Reason for Final Appeal I-1 is an argument that Articles 39 and 40 of the Subversive Activities Prevention Act punish political thought and they violate Article 19 of the Constitution. The crimes of incitement under Articles 39 and 40 of the Subversive Activities Prevention Act provide for punishment for the act of inciting the crimes prescribed in the respective Articles with the intent to promote, support or oppose any political doctrine or policy (hereinafter referred to as "political purposes"). It is clear from the whole texts of these Articles that they are intended to punish an objective act that presents itself as incitement and not intended to punish a thought or creed based on which such act is performed. Hence, the defense counsels' argument lacks a premise and does not constitute a legitimate reason for final appeal.

Reason for Final Appeal I-2 is an argument that the Subversive Activities Prevention Act has a nature of a special penal law of wartime and it violates Article 9 of the Constitution. However, it is clear from the substance of Articles 39 and 40 of the Subversive Activities Prevention Act that these Articles do not have such nature as argued by the defense counsels. Hence, their argument lacks a premise and does not constitute a legitimate reason for final appeal.

Reason for Final Appeal II is an argument that Articles 39 and 40 of the Subversive Activities Prevention Act are provisions for punishing expression activities and they violate Article 21, paragraph (1) of the Constitution. Incitement prescribed in Articles 39 and 40 of the Subversive Activities Prevention Act means an act of encouraging a person to resolve to commit a criminal act or giving a powerful stimulus to a person to the extent that it would promote his/her resolve that has already arisen, by means of a document, picture, speech or action, with the intent to cause the person to commit the crimes prescribed in the respective Articles for political purposes (see Article 4, paragraph (2) of the same Act), and in this respect, it has indeed a nature related to expression activities. However, not all expression activities are allowed absolutely without restrictions, but it is inevitable that some expression activities are subject to restrictions if they interfere with the public welfare and go beyond the limits of freedom of expressions. Incitement defined as above is a socially dangerous act that could trigger serious crimes posing a threat to public safety, such as the crime of arson of inhabited buildings and the crime of disturbance, and therefore, it is inevitably subject to restrictions as an act that interferes with the public welfare and does not deserve protection for freedom of expression. Thus, punishing incitement does not violate Article 21, paragraph (1) of the Constitution. This is clear in light of the purports of the judicial precedents of the Grand Bench of this court (1948 (Re) No. 1308, judgment of the Grand Bench of the Supreme Court of May 18, 1949, Keishu Vol. 3, No. 6, at 839; 1949 (Re) No. 498, judgment of the Grand Bench of January 9, 1952, Keishu Vol. 6, No. 1, at 4; 1951 (A) No. 3875, judgment of the Grand Bench of November 30, 1955, Keishu Vol. 9, No. 12, at 2545; 1953 (A) No. 1713, judgment of the Grand Bench of March 13, 1957, Keishu Vol. 11, No. 3, at 997; 1958 (A) No. 1413, judgment of the Grand Bench of February 21, 1962, Keishu Vol. 16, No. 2, at 107; 1964 (A) No. 305, judgment of the Grand Bench of October 15, 1969, Keishu Vol. 23, No. 10, at 1239; 1968 (A) No. 2780, judgment of the Grand Bench of April 25, 1973, Keishu Vol. 27, No. 4, at 547). There is no basis for the defense counsels' argument.
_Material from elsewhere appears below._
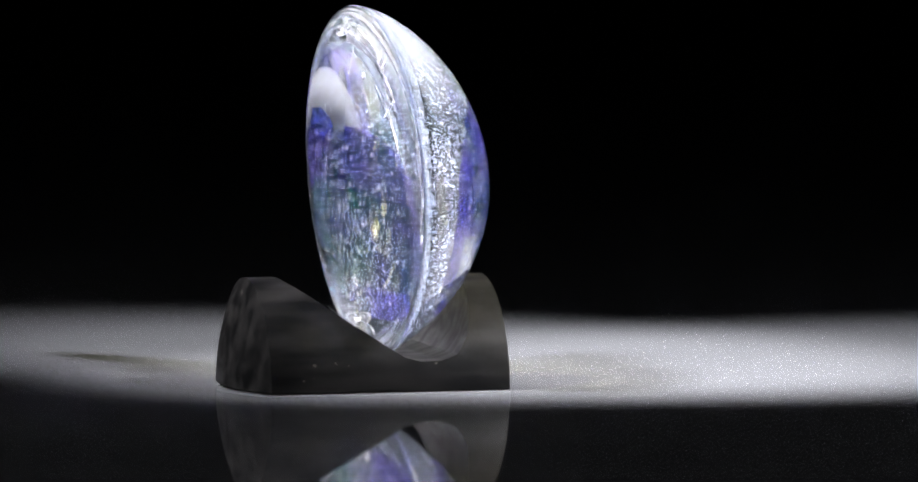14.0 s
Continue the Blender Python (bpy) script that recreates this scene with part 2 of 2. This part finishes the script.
# ---- display stand ----
STAND_MID, STAND_SIDE = -2.235, 0.305
HALF_LEN, HALF_W, RIDGE = 2.60, 2.17, 2.27
BULGE_FLAT, BULGE_DOME = 0.52, 0.38
LEAN = 2.2


def cut_height(u):
    """Height in cm of the notch across the stand, at u cm along it."""
    pts = ((-4.30, 2.34), (-3.84, 2.02), (-3.09, 1.48), (-2.34, 0.98), (-1.90, 0.70), (-1.55, 0.61), (-1.1, 0.62), (-0.75, 0.74), (-0.50, 1.10), (-0.36, 1.62), (-0.26, 2.05), (-0.2, 2.34))
    if u <= pts[0][0] or u >= pts[-1][0]:
        return 9.0
    us, zs = zip(*pts)
    return float(np.interp(u, us, zs))


def stand_section(u):
    """The outline of the half-log at u, arc, chord, arc, in (v, z)."""
    top = min(1.0, cut_height(u) / RIDGE)
    a = math.asin(top)
    out = [(math.cos(a * i / 20), math.sin(a * i / 20)) for i in range(21)]
    c = math.cos(a)
    out += [(c * (1 - 2 * i / 10), top) for i in range(1, 10)]
    out += [(-x, z) for x, z in out[20::-1]]
    return out


def display_stand():
    base = tagged(new("display_stand"), "black ebonised wooden half-log stand with a notched saddle", "stand")
    bm = bmesh.new()
    rows = []
    # domed end at the flat side, shell, domed end at the dome side
    caps = [i / 12 for i in range(1, 13)]
    us = np.concatenate([np.linspace(-HALF_LEN, HALF_LEN, 121)])
    for k in caps[:-1]:
        u = -HALF_LEN - BULGE_FLAT * (1 - k ** 2)
        rows.append([(u, x * k, z * k) for x, z in stand_section(-9)])
    for u in us:
        rows.append([(u, x, z) for x, z in stand_section(u + STAND_MID)])
    for k in reversed(caps[:-1]):
        u = HALF_LEN + BULGE_DOME * (1 - k ** 2)
        rows.append([(u, x * k, z * k) for x, z in stand_section(-9)])
    t = math.tan(radians(LEAN))
    made = []
    for r in rows:
        made.append([bm.verts.new(((x * HALF_W + STAND_SIDE) * CM, (u + STAND_MID) * CM,
                                   (z * RIDGE + (1 - x) * HALF_W * t * 0.5) * CM + 0.0003)) for u, x, z in r])
    grid_faces(bm, made)
    for line in (made[0], made[-1]):
        bm.faces.new(line)
    # underside
    for a, b in zip(made, made[1:]):
        bm.faces.new([a[0], b[0], b[-1], a[-1]])
    bmesh.ops.remove_doubles(bm, verts=bm.verts, dist=1e-6)
    body = part("saddle_block", bm, EBONY, base)
    body.data.set_sharp_from_angle(angle=radians(32))
    # clear foot under the raised side
    bm = bmesh.new()
    bmesh.ops.create_uvsphere(bm, u_segments=20, v_segments=12, radius=1.0,
                              matrix=Matrix.LocRotScale((-1.45 * CM, -1.55 * CM, 0.055 * CM), None, (0.34 * CM, 0.30 * CM, 0.075 * CM)))
    for v in bm.verts:
        v.co.z = max(v.co.z, 0.0002)
    part("bumper_foot", bm, SILICONE, base, "small clear silicone foot")
    return base


STAND = display_stand()

# ---- glass dome ----
# local axes: x across, y through the thickness towards the dome, z up, from the middle of the rim
DOME_SAG, FACE_SAG = 2.45, 0.53
GLASS_AT = pose(0.02 * CM, -2.13 * CM, 4.372 * CM, 2.5, 3.4, -0.8)
EDGE = 0.05


def dome_depth(rho, zz):
    e = 0.75 + 0.3 * max(0.0, -zz - 0.6) - 0.06 * min(1.0, max(0.0, zz * 1.6))
    return DOME_SAG * max(0.0, 1 - rho ** 2) ** e


def face_depth(rho):
    return FACE_SAG * (1 - rho ** 2)


def lens_shell(na=160, nr=48):
    bm = bmesh.new()
    rhos = [math.sin(math.pi / 2 * i / nr) for i in range(nr + 1)]

    def ring(rho, side):
        out = []
        for k in range(na):
            a = 2 * math.pi * k / na
            zz = rho * math.sin(a)
            wob = 1 + 0.004 * math.sin(3 * a + 0.7) + 0.003 * math.sin(5 * a)
            y = dome_depth(rho, zz) + EDGE if side > 0 else -face_depth(rho) - EDGE
            out.append(bm.verts.new((RIM_A * rho * wob * math.cos(a) * CM, y * CM, RIM_B * rho * wob * math.sin(a) * CM)))
        return out

    front = [ring(r, -1) for r in rhos[1:]]
    back = [ring(r, 1) for r in reversed(rhos[1:])]
    edge = []
    for k in range(na):
        c = (front[-1][k].co + back[0][k].co) / 2
        edge.append(bm.verts.new((c.x * 1.006, c.y, c.z * 1.006)))
    rings = front + [edge] + back
    grid_faces(bm, rings, closed=True)
    for line, y in ((front[0], -FACE_SAG - EDGE), (back[-1], DOME_SAG + EDGE)):
        tip = bm.verts.new((0, y * CM, 0))
        for i in range(na):
            bm.faces.new([line[i], line[(i + 1) % na], tip])
    return bm


def foil(outline, depth, mat, parent, curve=0.0, amp=0.05):
    """A crinkled film within a straight-edged outline (x, z in cm), depth cm behind the rim."""
    bm = bmesh.new()
    vs = [bm.verts.new((x, 0, z)) for x, z in outline]
    bm.faces.new(vs)
    xs = [p[0] for p in outline]
    zs = [p[1] for p in outline]
    step = 0.11
    x = min(xs) + step
    while x < max(xs):
        bmesh.ops.bisect_plane(bm, geom=bm.verts[:] + bm.edges[:] + bm.faces[:], plane_co=(x, 0, 0), plane_no=(1, 0, 0))
        x += step
    z = min(zs) + step
    while z < max(zs):
        bmesh.ops.bisect_plane(bm, geom=bm.verts[:] + bm.edges[:] + bm.faces[:], plane_co=(0, 0, z), plane_no=(0, 0, 1))
        z += step
    off = 17.0
    for v in bm.verts:
        x, z = v.co.x, v.co.z
        w = noise.noise((x * 0.9 + off, z * 2.2, 1.0)) * amp * 1.6 + noise.noise((x * 2.5 + off, z * 6.0, 4.0)) * amp * 0.5
        rho = math.hypot(x / RIM_A, z / RIM_B)
        if rho > 0.91:
            x, z, rho = x * 0.91 / rho, z * 0.91 / rho, 0.91
        y = min(depth + w + curve * (x / 4) ** 2, 0.8 * dome_depth(rho, z / RIM_B) - 0.06 + w * 0.3)
        v.co = (x * CM, y * CM, z * CM)
    ob = part("film", bm, mat, parent, "crinkled iridescent film, " + {FOIL_VIOLET: "violet and blue", FOIL_TEAL: "teal and blue", FOIL_DIM: "dim blue-green", FOIL_INDIGO: "dark indigo"}[mat])
    return ob


def veil(rho0, rho1, depth, mat, parent, label, arc=(0, 2 * math.pi)):
    """An added pale layer in the glass, between two rings of the oval."""
    bm = bmesh.new()
    rows = []
    for k in range(13):
        rho = rho0 + (rho1 - rho0) * k / 12
        ring = []
        whole = arc[1] - arc[0] > 6.28
        for a in np.linspace(*arc, 120, endpoint=not whole):
            zz = rho * math.sin(a)
            ring.append(bm.verts.new((RIM_A * rho * math.cos(a) * CM, depth(rho, zz) * CM, RIM_B * zz * CM)))
        rows.append(ring)
    grid_faces(bm, rows, closed=whole)
    ob = part("veil", bm, mat, parent, label)
    return ob


def bubble_speck_cloud(rng, count, sizes, region, mat, level):
    """Small air bubbles, or the specks that imitate glow, as one mesh."""
    unit = bmesh.new()
    if level:
        bmesh.ops.create_icosphere(unit, subdivisions=level, radius=1.0)
    else:
        for c in ((1, 1, 1), (-1, -1, 1), (-1, 1, -1), (1, -1, -1)):
            unit.verts.new(Vector(c) * 0.8)
        for f in ((0, 1, 3), (0, 3, 2), (0, 2, 1), (1, 2, 3)):
            unit.verts.ensure_lookup_table()
            unit.faces.new([unit.verts[i] for i in f])
        unit.verts.index_update()
    uv = np.array([v.co[:] for v in unit.verts])
    uf = np.array([[v.index for v in f.verts] for f in unit.faces])
    unit.free()
    verts, faces, n = [], [], 0
    for _ in range(count):
        c = region(rng)
        s = sizes(rng)
        verts.append(uv * (s, s, s * rng.uniform(0.9, 1.35)) * CM + np.array(c) * CM)
        faces.append(uf + n)
        n += len(uv)
    me = bpy.data.meshes.new("bubbles")
    me.from_pydata(np.concatenate(verts).tolist(), [], np.concatenate(faces).tolist())
    for f in me.polygons:
        f.use_smooth = True
    me.materials.append(mat)
    return me


def inside(x, y, z, margin=0.12):
    rho = math.hypot(x / RIM_A, z / RIM_B)
    if rho > 0.93:
        return False
    return -face_depth(rho) + margin < y < dome_depth(rho, z / RIM_B) - margin


def glass_dome():
    base = tagged(new("glass_dome"), "clear cast glass paperweight with violet-blue dichroic film and bubbles", "paperweight")
    core = part("glass_lens", lens_shell(), GLASS, base, "clear oval domed glass")
    core.matrix_local = GLASS_AT
    core.visible_shadow = False
    foil([(3.45, 0.40), (2.75, 0.82), (1.57, 0.98), (0.48, 1.04), (-0.72, 1.0), (-1.0, 0.44), (-1.25, -0.14), (-0.94, -0.46), (0.8, -0.66), (2.45, -0.76), (3.95, -0.46), (3.72, 0.17)],
         0.90, FOIL_VIOLET, core, -0.24, 0.07)
    foil([(-1.56, 0.72), (-1.85, 1.0), (-2.9, 1.18), (-3.9, 1.05), (-4.55, 0.3), (-4.3, -0.68), (-3.5, -0.42), (-2.4, -0.30), (-1.5, -0.15), (-1.68, 0.3)],
         0.87, FOIL_VIOLET, core, -0.24, 0.07)
    foil([(3.88, -0.42), (2.7, -0.72), (2.55, -1.3), (2.9, -1.95), (3.75, -1.8), (4.05, -1.2)], 0.87, FOIL_VIOLET, core, -0.24, 0.07)
    foil([(4.05, -1.26), (3.6, -0.15), (0.92, -0.20), (-1.9, -0.18), (-3.6, -0.3), (-4.05, -1.2), (-3.75, -1.72), (-2.6, -1.78), (-0.8, -1.92), (1.5, -2.05), (3.6, -1.95)],
         0.84, FOIL_TEAL, core, -0.24, 0.07)
    foil([(3.2, -2.0), (1.1, -2.05), (0.2, -2.1), (0.3, -2.75), (1.4, -2.7), (2.3, -2.6), (3.1, -2.35)], 0.78, FOIL_VIOLET, core, -0.24, 0.07)
    foil([(-1.4, -1.95), (-2.75, -1.8), (-3.0, -2.2), (-1.8, -2.6), (-1.2, -2.6)], 0.78, FOIL_TEAL, core, -0.24, 0.07)
    foil([(4.6, 0.6), (3.95, 0.5), (3.98, -0.6), (4.3, -0.85), (4.62, -0.3)], 0.6, FOIL_DIM, core, -0.24, 0.07)
    foil([(-2.3, -0.3), (-2.05, 0.45), (-1.2, 0.85), (0.0, 1.02), (1.8, 0.95), (2.8, 0.72), (3.45, 0.15), (3.7, -0.6), (3.5, -1.4), (2.6, -2.0), (-1.0, -2.08), (-2.4, -1.7), (-2.6, -0.9)],
         0.78, FOIL_INDIGO, core, -0.24, 0.07)
    # pale layers stand in for the glow of internal reflections
    veil(0.84, 0.985, lambda rho, zz: 0.10 + 0.10 * (1 - rho), PAINTED_RIM, core, "added pale layer imitating the glow along the rim")
    veil(0.79, 0.975, lambda rho, zz: 0.86 * dome_depth(rho, zz), PAINTED_FLANK, core, "added pale layer imitating the glow under the flank")
    rng = random.Random(5)

    def layer(r):
        while True:
            x, z, y = r.gauss(0, 2.0), r.gauss(-0.9, 0.9), r.uniform(0.05, 1.35)
            if inside(x, y, z) and math.hypot(x / RIM_A, z / RIM_B) < 0.82:
                return x, y, z

    def deep(r):
        while True:
            x, z, y = r.uniform(-4.5, 4.5), r.uniform(-3, 3), r.uniform(-0.3, 2.2)
            if inside(x, y, z, 0.2):
                return x, y, z

    def fringe(r):
        # denser towards the rim
        while True:
            x, y, z = deep(r)
            if r.random() < 0.35 + 0.8 * math.hypot(x / RIM_A, z / RIM_B):
                return x, y, z

    for me, lab in ((bubble_speck_cloud(rng, 460, lambda r: 0.014 + 0.032 * r.random() ** 2, layer, AIR, 2), "fine air bubbles"),
                    (bubble_speck_cloud(rng, 80, lambda r: 0.018 + 0.024 * r.random(), deep, AIR, 2), "scattered air bubbles"),
                    (bubble_speck_cloud(rng, 1100, lambda r: 0.005 + 0.008 * r.random() ** 2, layer, SEEDS, 1), "tiny seed bubbles"),
                    # these last are no bubbles: pale colour standing in for light
                    (bubble_speck_cloud(rng, 30000, lambda r: 0.0028 + 0.0014 * r.random(), fringe, GLOW_SPECKS, 0), "added pale specks imitating the glow inside the glass")):
        ob = new("bubbles", me)
        ob.parent = core
        ob["label"] = lab
        ob["kind"] = "stuff"
    # a few larger bubbles near the edge
    for x, y, z, s in ((-3.05, 0.3, -2.2, 0.085), (-2.6, 0.3, -1.7, 0.06), (0.6, 0.35, -3.1, 0.075), (0.35, 0.5, -3.0, 0.05), (-1.2, 0.5, -2.5, 0.06), (2.1, 0.4, -2.3, 0.05)):
        bm = bmesh.new()
        bmesh.ops.create_icosphere(bm, subdivisions=3, radius=s * CM, matrix=Matrix.Translation((x * CM, y * CM, z * CM)))
        part("bubble", bm, AIR, core)
    return base


DOME = glass_dome()


# ---- what moves ----
def motions():
    rows = [(0.5 * i, pose(0, 0, 0, 0, 0, turn_at(0.5 * i))) for i in range(33)]
    walk(STAND, rows)
    walk(DOME, rows)


motions()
Reason for Final Appeal III is an argument that the concept of incitement under Articles 39 and 40 of the Subversive Activities Prevention Act is unclear and these Articles violate Article 31 of the Constitution. However, the concept of incitement under Articles 39 and 40 of the Subversive Activities Prevention Act is clear from the definition provided in Article 4, paragraph (2) of the same Act, and it cannot be said that the constituent elements of this crime are ambiguous and vague as argued by the defense counsels. Hence, their argument lacks a premise and does not constitute a legitimate reason for final appeal (see 1958 (A) No. 1413, judgment of the Grand Bench of February 21, 1962, Keishu Vol. 16, No. 2, at 107; 1968 (A) No. 2780, judgment of the Grand Bench of April 25, 1973, Keishu Vol. 27, No. 4, at 547; 1967 (A) No. 2220, decision of the First Petty Bench of July 2, 1970, Keishu Vol. 24, No. 7, at 412).

Reason for Final Appeal IV is an argument of mere violation of laws and regulations and does not constitute a legitimate reason for final appeal.
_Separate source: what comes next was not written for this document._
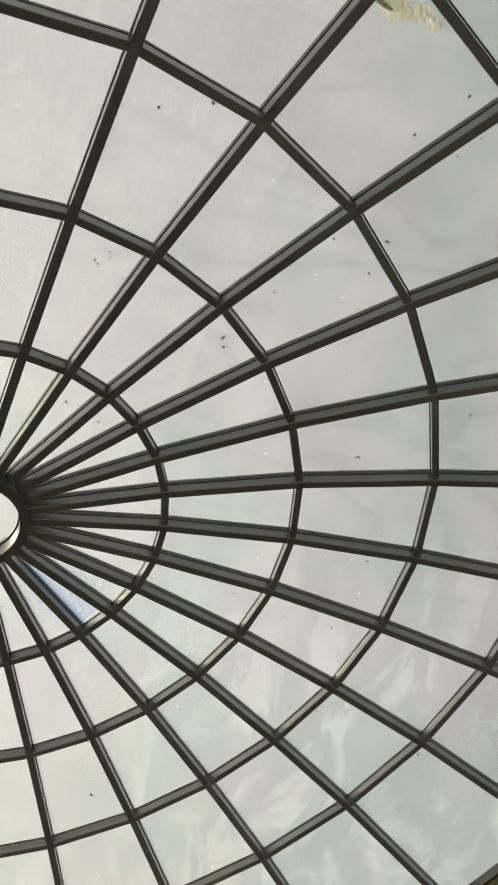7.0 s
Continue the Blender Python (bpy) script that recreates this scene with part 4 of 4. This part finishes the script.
def leaf_mesh(seed):
    """A curled leaf with a ragged outline and a stalk."""
    bm = bmesh.new()
    rnd = random.Random(seed)
    n = 12
    rows = []
    bend = rnd.uniform(-0.5, 0.5)
    for k in range(n + 1):
        u = k / n
        w = (0.26 * math.sin(math.pi * u ** 0.7) + 0.012) * (1 + rnd.uniform(-0.5, 0.3))
        y = bend * (u - 0.5) ** 2
        rows.append([bm.verts.new((u - 0.5, y + q * w * rnd.uniform(0.7, 1.1), 0.05 + 0.3 * (u - 0.5) ** 2 + 0.25 * abs(q) * w + o)) for o in (0, 0.04) for q in (-1, 0, 1)])
    for a, b in zip(rows[:-1], rows[1:]):
        for q, p in ((0, 1), (1, 2), (3, 4), (4, 5), (0, 3), (2, 5)):
            bm.faces.new((a[q], a[p], b[p], b[q]))
    sweep(bm, [(0.48, bend * 0.24, 0.12), (0.62, bend * 0.4, 0.08), (0.78, bend * 0.4 + 0.08, 0.03)], [0.022, 0.018, 0.012], 5)
    return mesh_of(bm, LEAF)


def lump_mesh(seed, mat):
    bm = bmesh.new()
    bmesh.ops.create_icosphere(bm, subdivisions=2, radius=0.5)
    for v in bm.verts:
        v.co *= 1 + 0.6 * noise.noise(v.co * 2.2 + Vector((seed, 3, 0)))
        v.co.z = max(-0.12, v.co.z * 0.45)
        v.co.z += 0.12
    return mesh_of(bm, mat)


LEAVES = [leaf_mesh(s) for s in range(4)]
LUMPS = [lump_mesh(s, LEAF) for s in range(4)]
rnd = random.Random(12)


def drop_on(name, label, category, data, j, r, size, spin, flat=1.0):
    size *= 0.7
    if j < 6 or j > 26:
        r += 0.04
    p, m = on_pane(j, r)
    ob = new(name, data)
    ob.matrix_basis = Matrix.Translation(p) @ m @ turn(spin) @ Matrix.Diagonal((size, size, size * flat, 1))
    return tagged(ob, label, category, group="debris on the dome")


# rib number, radius and size
for j, r, size in [(19.51, 1.93, 0.085), (2.45, 3.46, 0.05), (2.46, 2.26, 0.06), (1.52, 1.14, 0.045), (2.55, 1.17, 0.04), (4.75, 2.85, 0.06),
                   (11.38, 3.13, 0.06), (4.98, 3.84, 0.05), (18.61, 3.19, 0.09), (18.28, 3.92, 0.075), (8.18, 4.54, 0.045), (8.3, 4.62, 0.035)]:
    drop_on("dead_leaf", "curled dead brown leaf lying on a dome pane", "leaf", rnd.choice(LEAVES), j, r, size, rnd.uniform(0, 6))
for j, r, size in [(1.85, 3.89, 0.026), (1.86, 4.21, 0.026), (2.17, 3.2, 0.024), (2.63, 3.27, 0.024), (0.34, 3.16, 0.025), (0.67, 3.32, 0.03),
                   (2.58, 2.22, 0.028), (5.77, 3.1, 0.022), (5.79, 4.0, 0.022), (6.25, 3.12, 0.03), (7.33, 3.13, 0.028), (7.42, 2.22, 0.024),
                   (8.43, 3.55, 0.026), (4.35, 3.65, 0.03), (20.73, 2.33, 0.03), (18.58, 3.41, 0.035), (20.13, 2.24, 0.026), (21.27, 0.99, 0.03), (19.17, 1.38, 0.035)]:
    drop_on("dirt_speck", "small dark lump of dirt on a dome pane", "dirt", rnd.choice(LUMPS), j, r, size, rnd.uniform(0, 6))
p, m = on_pane(22.16, 1.06)
stick = thing("stick", "short split stick lying on a dome pane", "stick", tuple(p))
stick.matrix_basis = Matrix.Translation(p) @ m @ turn(0.5)
bm = bmesh.new()
sweep(bm, [(-0.03, -0.1, 0.02), (-0.01, -0.02, 0.022), (0.01, 0.05, 0.02), (0.02, 0.09, 0.018)], [0.017, 0.015, 0.014, 0.008], 8)
part("twig", mesh_of(bm, BARK), stick)

def scrape(label, j, r, arcs, seed):
    """Thin curved strokes dried on a pane."""
    rnd = random.Random(seed)
    p, m = on_pane(j, r)
    ob = thing("dried_smear", label, "smear", group="debris on the dome")
    ob.matrix_basis = Matrix.Translation(p) @ m
    for radius, a0, a1, thick in arcs:
        bm = bmesh.new()
        pts = []
        for k in range(11):
            a = a0 + (a1 - a0) * k / 10
            q = radius * (1 + 0.35 * noise.noise(Vector((a * 2, seed, radius * 9))))
            pts.append((q * math.cos(a), q * math.sin(a), 0.003))
        sweep(bm, pts, [0.6 * thick * rnd.uniform(0.2, 1.0) for _ in pts], 5)
        part("stroke", mesh_of(bm, SPLASH if round(radius * 1000) % 10 else DROPPING), ob)


scrape("round dried smear on a dome pane", 0.51, 2.25, [(0.055, 0.5, 1.5, 0.006), (0.05, 1.9, 2.3, 0.004), (0.06, 2.8, 3.8, 0.006), (0.045, 4.2, 4.4, 0.005), (0.06, 5.0, 5.5, 0.005)], 1)
for j, r, size in ((0.53, 2.155, 0.016), (0.47, 2.17, 0.02), (0.58, 2.26, 0.016)):
    drop_on("dirt_speck", "small dark lump of dirt on a dome pane", "dirt", LUMPS[1], j, r, size, j * 9)
scrape("scribbled dried smear on a dome pane", 27.61, 2.22, [(0.05, 0.2, 0.9, 0.003), (0.09, 3.5, 3.9, 0.004), (0.12, 1.0, 1.3, 0.003)], 2)
scrape("small dried smear on a dome pane", 26.28, 2.23, [(0.03, 1.0, 2.4, 0.004), (0.05, 4.0, 4.6, 0.003)], 3)
scrape("pencil-like scribbled smear on a dome pane", 12.39, 0.80, [(0.03, 0.4, 2.7, 0.004), (0.045, 2.8, 4.5, 0.0035), (0.06, 0.2, 1.1, 0.003), (0.02, 3.0, 5.6, 0.003), (0.07, 3.4, 4.0, 0.0035)], 4)
scrape("pencil-like scribbled smear on a dome pane", 12.45, 0.64, [(0.025, 0.4, 2.2, 0.003), (0.04, 2.6, 3.6, 0.003)], 5)

m_wrap, n_, l_, o_ = material("yellowed_wrapper")
t_ = n_.new("ShaderNodeBsdfTranslucent")
d_ = n_.new("ShaderNodeBsdfDiffuse")
c_ = ramp(n_, l_, noise_node(n_, l_, 14.0, 5.0).outputs["Fac"], [(0.35, (0.66, 0.6, 0.42)), (0.65, (0.86, 0.84, 0.74))])
l_.new(c_.outputs["Color"], t_.inputs["Color"])
l_.new(c_.outputs["Color"], d_.inputs["Color"])
x_ = n_.new("ShaderNodeMixShader")
x_.inputs["Fac"].default_value = 0.35
l_.new(t_.outputs["BSDF"], x_.inputs[1])
l_.new(d_.outputs["BSDF"], x_.inputs[2])
y_ = n_.new("ShaderNodeMixShader")
y_.inputs["Fac"].default_value = 0.45
l_.new(x_.outputs["Shader"], y_.inputs[1])
l_.new(n_.new("ShaderNodeBsdfTransparent").outputs["BSDF"], y_.inputs[2])
l_.new(y_.outputs["Shader"], o_.inputs["Surface"])
p, m = on_pane(1.27, 4.275)
wrapper = thing("plastic_wrapper", "crumpled yellowed plastic wrapper lying on a dome pane", "wrapper")
wrapper.matrix_basis = Matrix.Translation(p) @ m @ turn(1.15)
bm = bmesh.new()
rows = []
for k in range(25):
    u = k / 24
    w = 0.04 * (1 + 0.8 * noise.noise(Vector((u * 5, 2, 0)))) * (0.5 + 0.8 * math.sin(math.pi * u))
    rows.append([bm.verts.new((0.36 * (u - 0.5), w * q + 0.02 * math.sin(u * 7), 0.012 + 0.012 * abs(noise.noise(Vector((u * 9, q * 3, 4)))) + 0.004 * (q == 0) + o)) for o in (0, 0.003) for q in (-1, -0.5, 0, 0.5, 1)])
for a, b in zip(rows[:-1], rows[1:]):
    for q, v in ((0, 1), (1, 2), (2, 3), (3, 4), (5, 6), (6, 7), (7, 8), (8, 9), (0, 5), (4, 9)):
        bm.faces.new((a[q], a[v], b[v], b[q]))
part("film", mesh_of(bm, m_wrap), wrapper)
bm = bmesh.new()
sweep(bm, [(-0.2, 0.0, 0.012), (-0.14, 0.012, 0.014), (-0.09, 0.02, 0.012)], [0.010, 0.014, 0.006], 7)
part("torn_end", mesh_of(bm, BARK), wrapper, "dark dirty torn end")
drop_on("dead_leaf", "grey curled leaf beside a plastic wrapper", "leaf", LEAVES[1], 1.43, 4.35, 0.07, 1.1)



def scatter(count, mat, seed, small, big):
    """Fine dirt strewn over the panes, one mesh."""
    rnd = random.Random(seed)
    bm = bmesh.new()
    for _ in range(count):
        j = rnd.uniform(0, 28)
        j = math.floor(j) + 0.08 + 0.84 * (j % 1)
        r = math.sqrt(rnd.uniform(0.8, 29.0))
        p, m = on_pane(j, r)
        size = rnd.uniform(small, big) * (2.2 if rnd.random() < 0.06 else 1)
        mm = Matrix.Translation(p) @ m @ turn(rnd.uniform(0, 6)) @ Matrix.Diagonal((size * rnd.uniform(0.8, 2.6), size, size * 0.4, 1))
        bmesh.ops.create_icosphere(bm, subdivisions=1, radius=0.5, matrix=mm)
    return mesh_of(bm, mat, True)


tagged(new("dirt_grains", scatter(240, LEAF, 71, 0.003, 0.0065)), "fine dark dirt grains strewn over the dome panes", "dirt", kind="stuff")
tagged(new("dried_drops", scatter(240, DROPPING, 72, 0.004, 0.01)), "small pale dried drops strewn over the dome panes", "dirt", kind="stuff")

# bricks last
brickwork(wall_north, 0.1, 2.64, -1.82, -0.34, BRICK, 100, course=0.071, headers=0.92)
brickwork(wall_pier, 0.02, 1.31, -2.42, -0.7, PIER_BRICK, 200, headers=0.85, rake=0.07)
brickwork(wall_northwest, 2.85, 4.25, -2.40, -1.76, RED_BRICK, 300, gone=0.06)
brickwork(wall_northwest, 1.0, 1.85, -2.35, -1.86, RED_BRICK, 340, gone=0.12)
II. Concerning the reasons for final appeal stated by the accused

Among the reasons for final appeal stated by the accused, the arguments that Articles 39 and 40 of the Subversive Activities Prevention Act violate Articles 9, 19, and 31 of the Constitution respectively lack a premise and do not constitute a legitimate reason for final appeal, as explained above; the argument that Articles 39 and 40 of the Subversive Activities Prevention Act violate Article 21, paragraph (1) of the Constitution lacks a premise and does not constitute a legitimate reason for final appeal, as explained above; and the rest, including the argument of violation of the Constitution, are in effect arguments of mere violation of laws and regulations and do not constitute a legitimate reason for final appeal.

III. Accordingly, in accordance with Articles 414 and 396 of the Code of Criminal Procedure, the Court unanimously decides as set forth in the main text of the judgment.

Two Public Prosecutors attended the trial.
Justice FUJISHIMA Akira

Justice KAGAWA Yasukazu

Justice OKUNO Hisayuki

Justice NAKAJIMA Toshijiro
(This translation is provisional and subject to revision.)